Turkey’s lira fell toward an all time low on Monday after U.S. President Joe Biden recognised the mass killing of ethnic Armenians in Ottoman Turkey as genocide, in a move that further soured fraught bilateral ties.
The lira dropped by 1.2 percent to 8.48 per dollar. That compared with a record low of 8.58 per dollar reached in early November.
Biden’s decision on Saturday to label the deaths of Armenians during World War I as genocide comes at a low point in relations between the two NATO members. His announcement prompted the Turkish foreign ministry to summon the U.S. ambassador to Ankara for a rebuke. Presidential spokesman Ibrahim Kalın said there would be a political response in the coming months.
The Turkish lira has slumped to successive record lows against the dollar since a currency crisis in 2018, which was sparked by another political fissure with the United States over the detention of an American pastor on terrorism charges. Former President Donald Trump had imposed sanctions to pressure Turkey to free him.
Washington and Ankara are also at odds over the latter’s purchase of S-400 air defence missiles from Russia, which NATO says are not compatible with the alliance’s defences. That has prompted the United States to exclude Turkey from a programme to develop and purchase the F-35 stealth fighter jet.
Turkey’s ability to respond politically to Biden’s decision is constrained by its economic troubles, including a crisis of confidence in the central bank, which has lost independence and come informally under presidential authority.
In 2011, Turkey froze bilateral relations and political meetings with France when its parliament approved a bill recognising the genocide. It also cancelled permission for French warships to dock and French military planes to land in Turkey. The United States runs a major NATO base at Incirlik in southern Turkey, where it stores nuclear weapons and conducts military missions to Afghanistan and Syria.

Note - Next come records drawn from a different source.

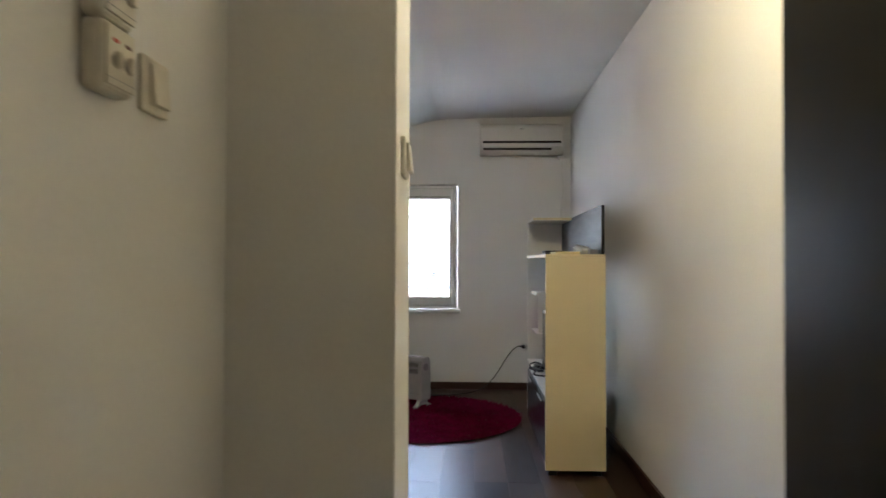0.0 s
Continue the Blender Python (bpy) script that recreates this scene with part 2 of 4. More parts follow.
def box(parent, name, material, x0, x1, y0, y1, z0, z1, bevel=0.002, label="", seg=2):
    """A box with softened edges in world metres under an unturned parent."""
    o = parent.location if parent else Vector((0, 0, 0))
    ob = link(name, bm_box(x0 - o.x, x1 - o.x, y0 - o.y, y1 - o.y, z0 - o.z, z1 - o.z, bevel, seg), material, parent)
    return tagged(ob, label) if label else ob


def lathe(profile, seg=32, centre=(0, 0, 0), axis="z", caps=True):
    bm = bmesh.new()
    rings = []
    for r, h in profile:
        ring = []
        for i in range(seg):
            a = 2 * math.pi * i / seg
            p = {"z": (r * math.cos(a), r * math.sin(a), h), "x": (h, r * math.cos(a), r * math.sin(a)), "y": (r * math.sin(a), h, r * math.cos(a))}[axis]
            ring.append(bm.verts.new(Vector(p) + Vector(centre)))
        rings.append(ring)
    for a, b in zip(rings, rings[1:]):
        for i in range(seg):
            bm.faces.new((a[i], a[(i + 1) % seg], b[(i + 1) % seg], b[i]))
    if caps:
        bm.faces.new(rings[0][::-1])
        bm.faces.new(rings[-1])
    bmesh.ops.remove_doubles(bm, verts=bm.verts, dist=1e-5)
    bmesh.ops.recalc_face_normals(bm, faces=bm.faces)
    return bm


def smooth_path(points, n=8):
    pts = [Vector(p) for p in points]
    out = []
    for i in range(len(pts) - 1):
        p0, p1, p2, p3 = pts[max(i - 1, 0)], pts[i], pts[i + 1], pts[min(i + 2, len(pts) - 1)]
        for k in range(n):
            t = k / n
            out.append(0.5 * ((2 * p1) + (p2 - p0) * t + (2 * p0 - 5 * p1 + 4 * p2 - p3) * t * t + (3 * p1 - p0 - 3 * p2 + p3) * t ** 3))
    return out + [pts[-1]]


def sweep(points, radius, seg=8, bm=None):
    """A tube along points; radius is a number or one number a point."""
    bm = bm or bmesh.new()
    pts = [Vector(p) for p in points]
    side, rings = None, []
    for i, p in enumerate(pts):
        d = (pts[min(i + 1, len(pts) - 1)] - pts[max(i - 1, 0)]).normalized()
        if side is None:
            side = d.orthogonal().normalized()
        side = (side - d * side.dot(d)).normalized()
        up = d.cross(side)
        r = radius[i] if isinstance(radius, (list, tuple)) else radius
        rings.append([bm.verts.new(p + (side * math.cos(2 * math.pi * k / seg) + up * math.sin(2 * math.pi * k / seg)) * r) for k in range(seg)])
    for a, b in zip(rings, rings[1:]):
        for i in range(seg):
            bm.faces.new((a[i], a[(i + 1) % seg], b[(i + 1) % seg], b[i]))
    bm.faces.new(rings[0][::-1])
    bm.faces.new(rings[-1])
    return bm


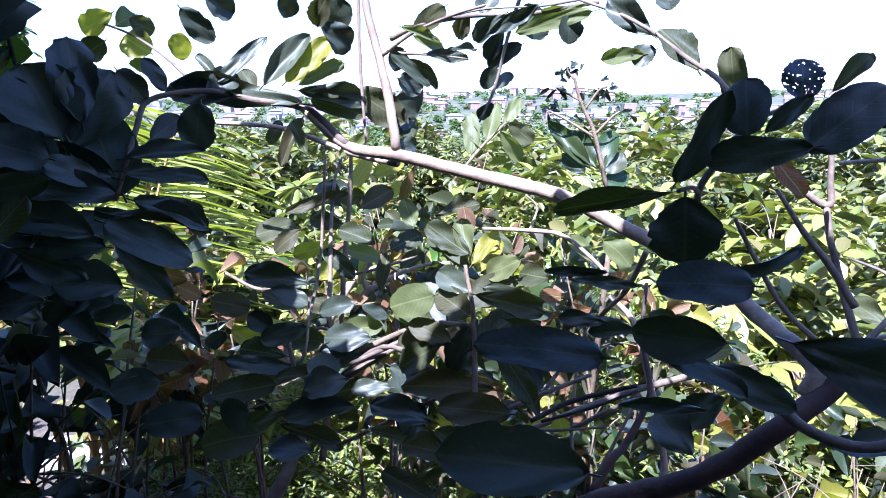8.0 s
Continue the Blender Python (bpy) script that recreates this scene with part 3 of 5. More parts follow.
leaf(near_tree, (-0.098, 1.653, 1.910), (-0.068, 1.691, 1.940), 0.047, 64, "pale")
leaf(near_tree, (0.021, 1.580, 1.886), (0.042, 1.618, 1.846), 0.044, 122, "yellow")
leaf(near_tree, (-0.121, 1.650, 1.880), (-0.172, 1.670, 1.849), 0.052, -105, "mid")
leaf(near_tree, (-0.072, 1.659, 1.924), (-0.041, 1.701, 1.901), 0.044, 105, "mid")
branch(near_tree, [(0.575, 1.134, 1.232, 0.0043), (0.677, 1.122, 1.274, 0.0048), (0.771, 1.099, 1.313, 0.0053), (0.850, 1.071, 1.343, 0.0057)], BARK_HALF_SHADED, "twig")
branch(near_tree, [(0.630, 1.161, 1.202, 0.0035), (0.706, 1.125, 1.257, 0.0039), (0.771, 1.096, 1.305, 0.0038)], BARK_HALF_SHADED, "twig")
branch(near_tree, [(0.596, 1.072, 1.319, 0.0031), (0.691, 1.084, 1.435, 0.0035), (0.692, 0.992, 1.503, 0.0036), (0.700, 0.949, 1.567, 0.0038)], BARK_HALF_SHADED, "twig")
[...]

Among Turkey’s economic travails is inflation. It has surged to more than 16 percent, the highest in major emerging markets after crisis-hit Argentina, largely due to unorthodox economic policies followed by President Recep Tayyip Erdoğan’s administration. Those included engineering a borrowing boom last year through low interest rates. Annual price increases are expected to nudge higher in April, nearing the central bank’s benchmark interest rate of 19 percent.
The lira also declined on Monday after Central Bank Governor Şahap Kavcıoğlu signalled late on Friday that monetary policymakers had no plans to hike interest rates.
“Who is happy with high interest rates?” Kavcıoğlu said in his first television interview since Erdoğan appointed him in mid-March. Any rate increase would send a negative signal to industry, he told NTV.
Prior to his appointment, Kavcıoğlu sympathised with Erdoğan’s unorthodox view that higher interest rates caused inflation. His predecessor, former finance minister Naci Ağbal, had raised rates from 10.25 percent to rein in price growth and to defend the lira during his four-month tenure.
Kavcıoğlu also defended the central bank’s sale of tens of billions of dollars of its foreign currency reserves last year, saying the lira would have been much weaker without the transactions. He labelled sales of liras by investors as “attacks” that began with the 2018 currency crisis.
Turkey’s opposition parties are calling on the government to account for the losses in the foreign exchange reserves, which they say total $128 billion. The reserves, net of liabilities including cross-currency swaps conducted with state-run banks last year, stand deeply in negative territory, undercutting the bank’s ability to defend the lira.